In Lima suchte uns der Archäologe Prof. Herxheimer auf, mit dem wir
interessante Diskussionen über die Landwirtschaft in den altperuanischen
Küstenkulturen hatten. Er führte uns auch durch das
Archäologische Museum.
Inzwischen war Herr Diers eingetroffen, der bisher mit Standquartier
Cochabamba gesammelt hatte. Auch er hatte Erfolg gehabt und war ohne
größere gesundheitliche Störungen geblieben.
Jetzt galt es, das Material zu sichten, zu ordnen und zu verpacken,
sowie die Angelegenheit des Wagenverkaufs zu regeln, denn der letzte
Abschnitt der Expedition in den nordperuanischen Anden sollte per Flugzeug
und mit einem von der landwirtschaftlichen Station in Piura entliehenen
Wagen zurückgelegt werden. Der Staatssekretär für
Landwirtschaft, Señor Salce hatte uns auf Ansuchen Prof. Rudorfs
bereits ein empfehlendes Schriftstück für die Behörden
während unserer Reisen in Peru ausgestellt. Er verwandte sich auch
weiter für uns, indem er telephonisch in Piura einen Wagen für
unsere Exkursion beorderte.
Der Wagenverkauf erwies sich als sehr schwierig.
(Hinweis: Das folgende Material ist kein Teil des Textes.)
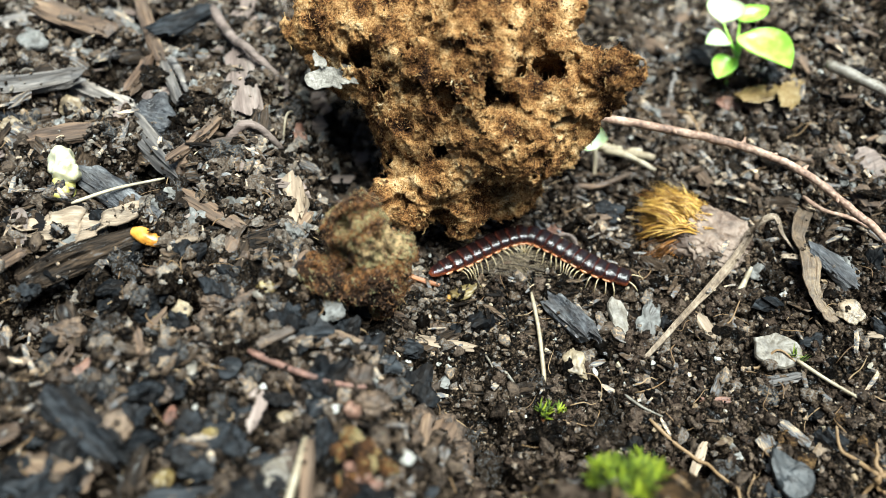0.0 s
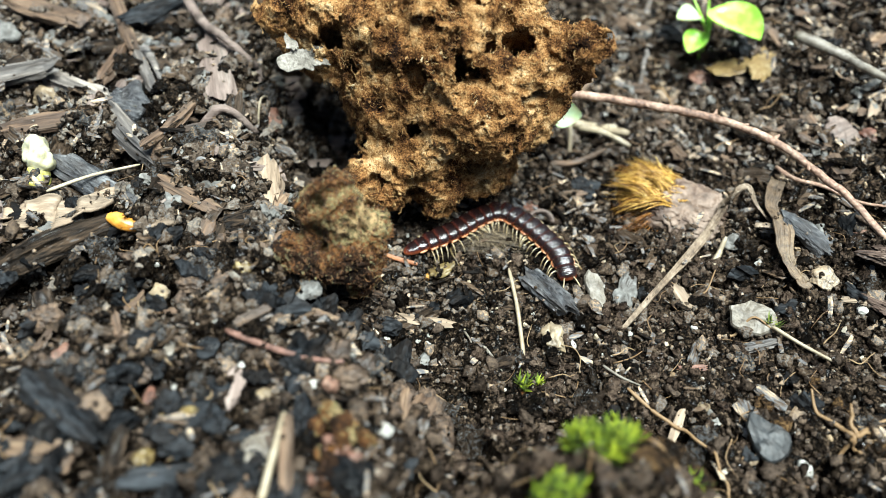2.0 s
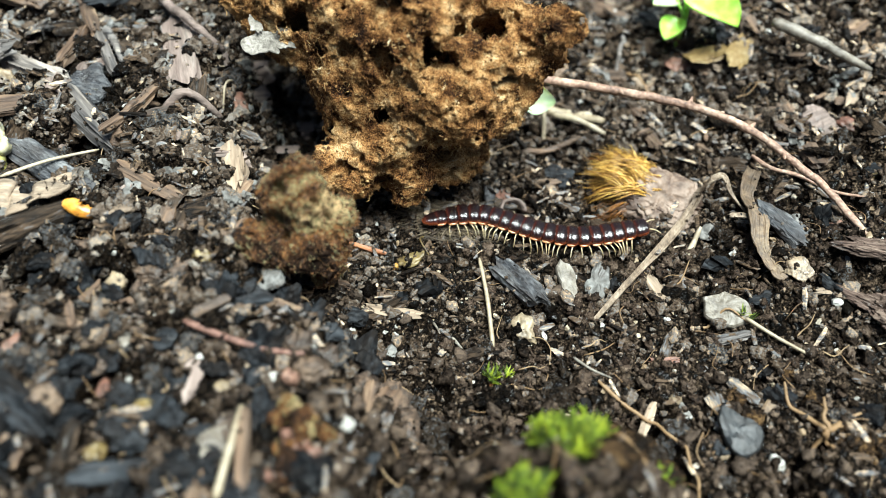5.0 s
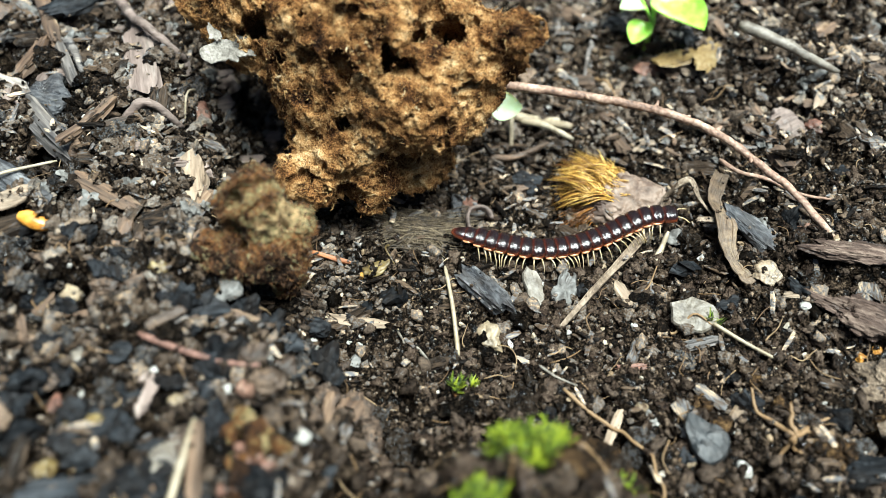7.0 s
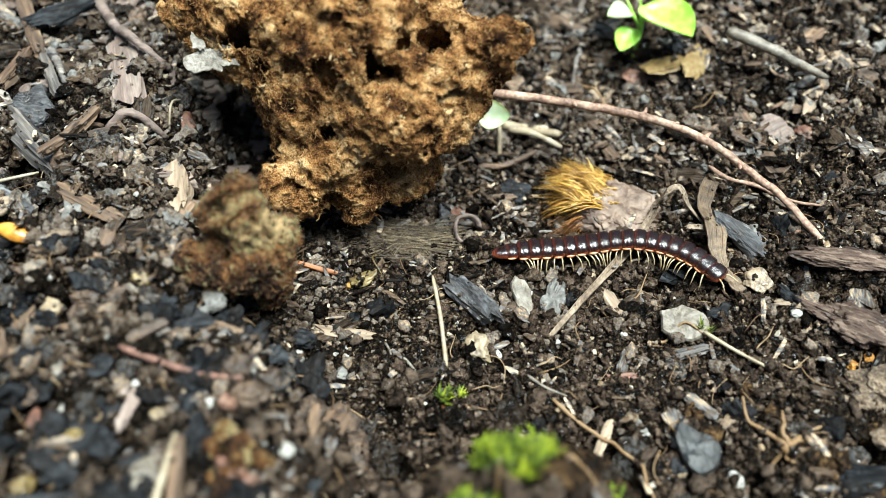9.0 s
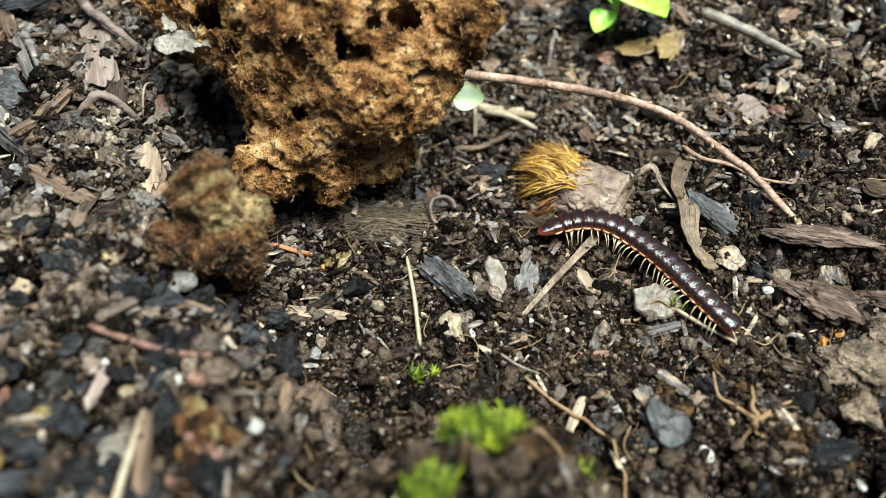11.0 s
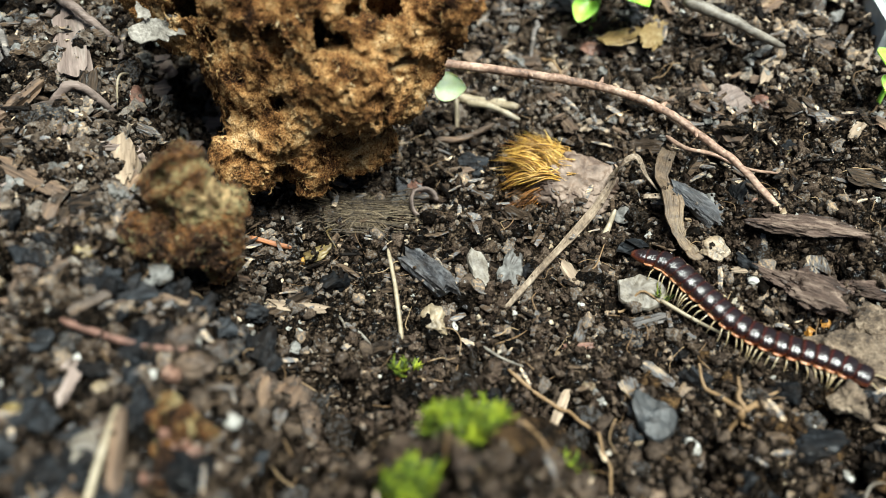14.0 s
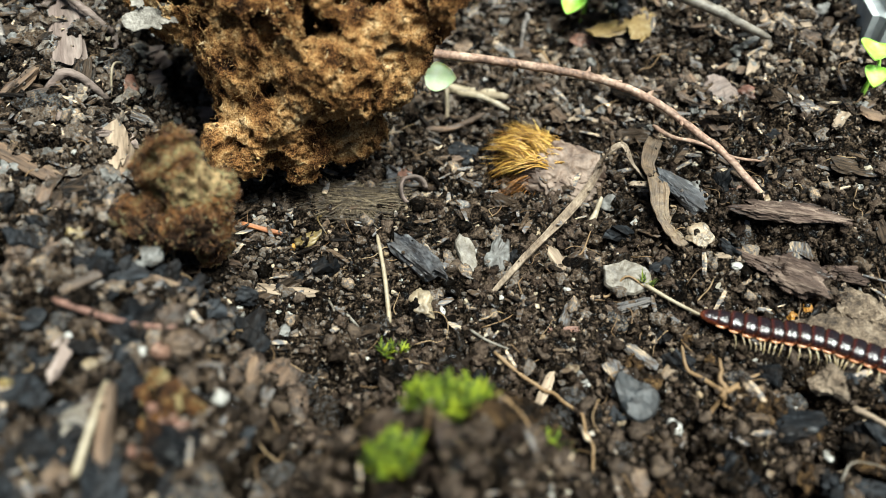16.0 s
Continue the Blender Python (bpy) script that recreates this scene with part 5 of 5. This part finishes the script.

Die Deutsche Botschaft
übernahm es, zunächst eine Einfuhrbewilligung zu erwirken, da
der Wagen bisher nur auf Carnet de passage, d. h. mit der Verpflichtung,
ihn wieder aus Peru auszuführen, gelaufen war. Diese Bewilligung zu
erlangen, nahm Wochen in Anspruch. Auch die notwendigen Reparaturen brauchten
ihre Zeit, so daß mit einem Verkauf des Wagens durch Dr. Rimpau oder
mich keinesfalls zu rechnen war. Herr Diers wurde gebeten, die Angelegenheit
weiter zu verfolgen. Aber auch sein Abreisetermin lag zu früh, um alles
erledigen zu können. Inzwischen konnte er aber verkauft werden.